-------- Data segment

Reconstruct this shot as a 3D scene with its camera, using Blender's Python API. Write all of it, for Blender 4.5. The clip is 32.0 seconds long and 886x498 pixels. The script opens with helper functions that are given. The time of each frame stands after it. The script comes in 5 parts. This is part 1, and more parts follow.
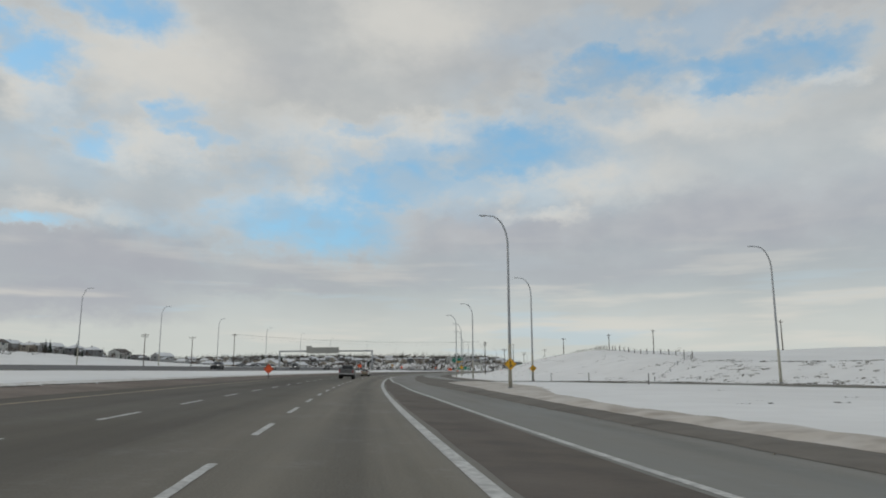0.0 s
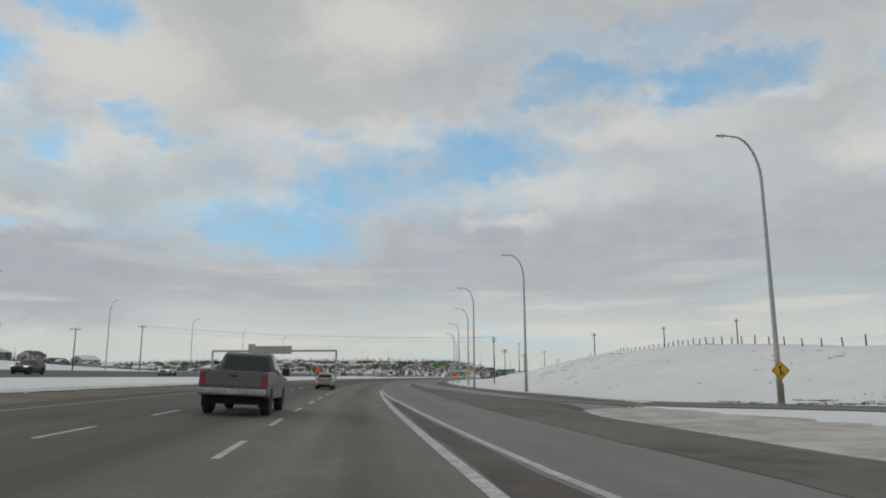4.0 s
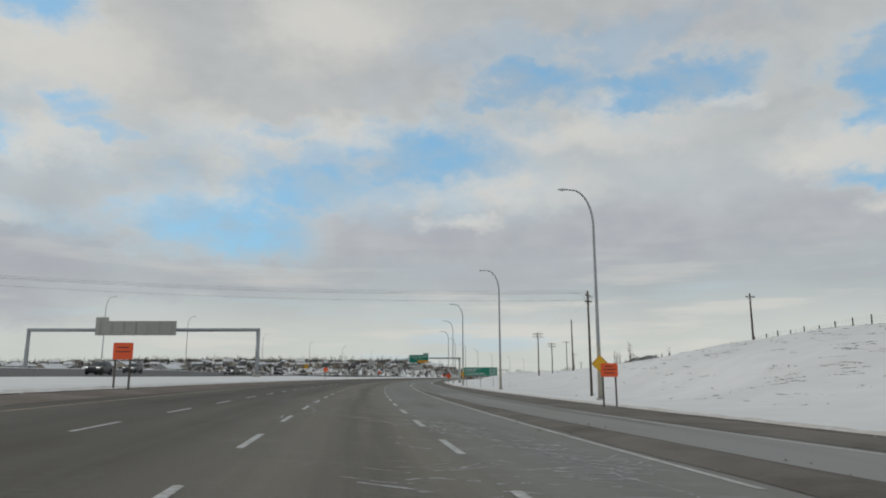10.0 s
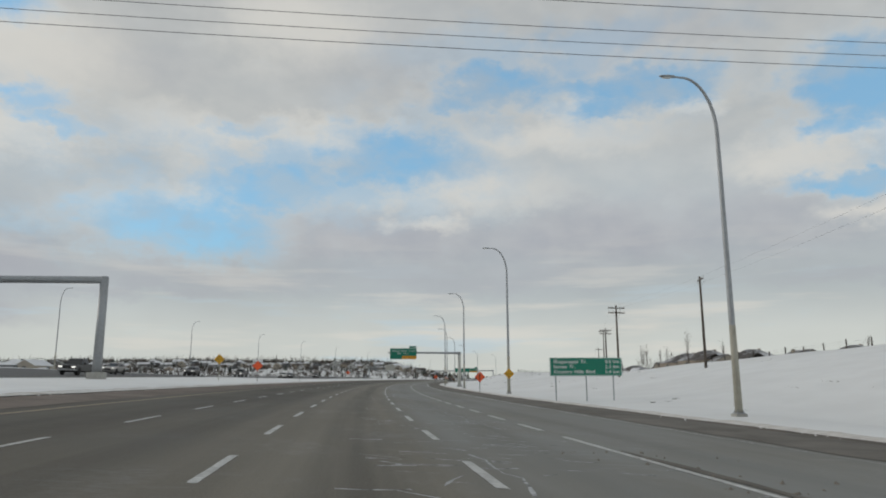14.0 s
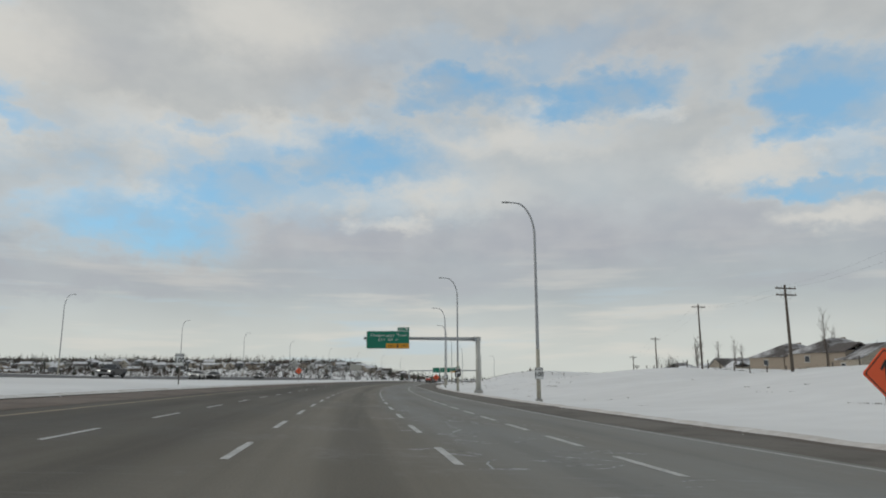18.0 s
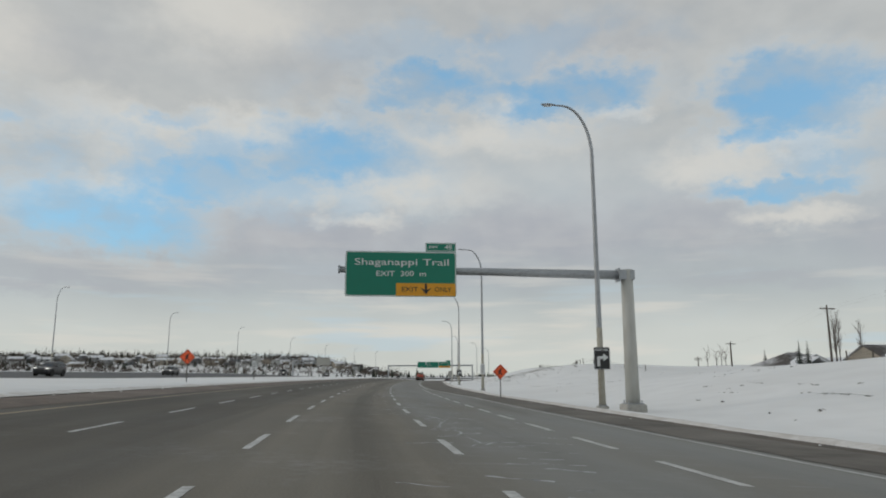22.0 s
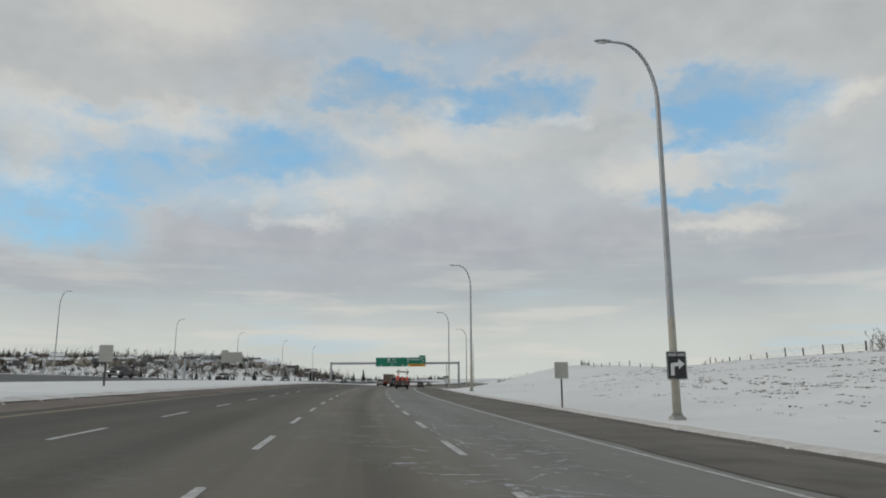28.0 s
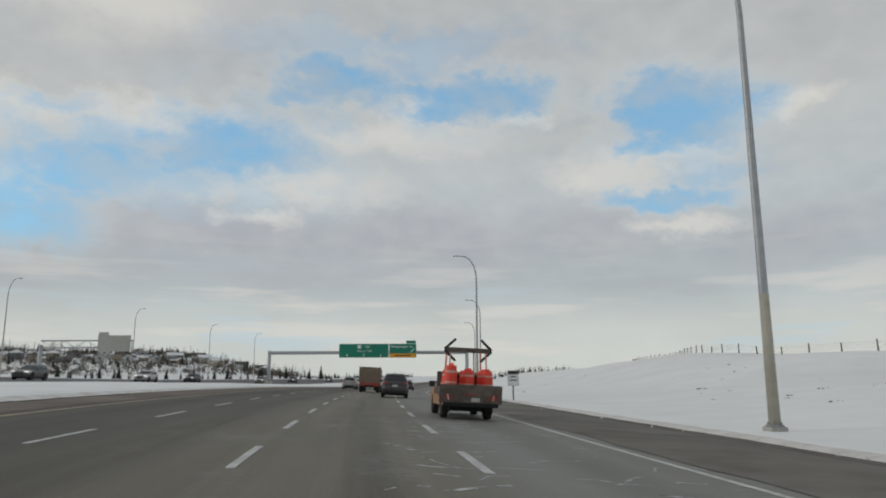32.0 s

----------------

**Set problem**
Transcribe the full listing above exactly as it stands, minus the pictures.

**Problem solution**
Reconstruct this shot as a 3D scene with its camera, using Blender's Python API. Write all of it, for Blender 4.5. The clip is 32.0 seconds long and 886x498 pixels. The script opens with helper functions that are given. The time of each frame stands after it. The script comes in 5 parts. This is part 1, and more parts follow.
0.0 s
4.0 s
10.0 s
14.0 s
18.0 s
22.0 s
28.0 s
32.0 s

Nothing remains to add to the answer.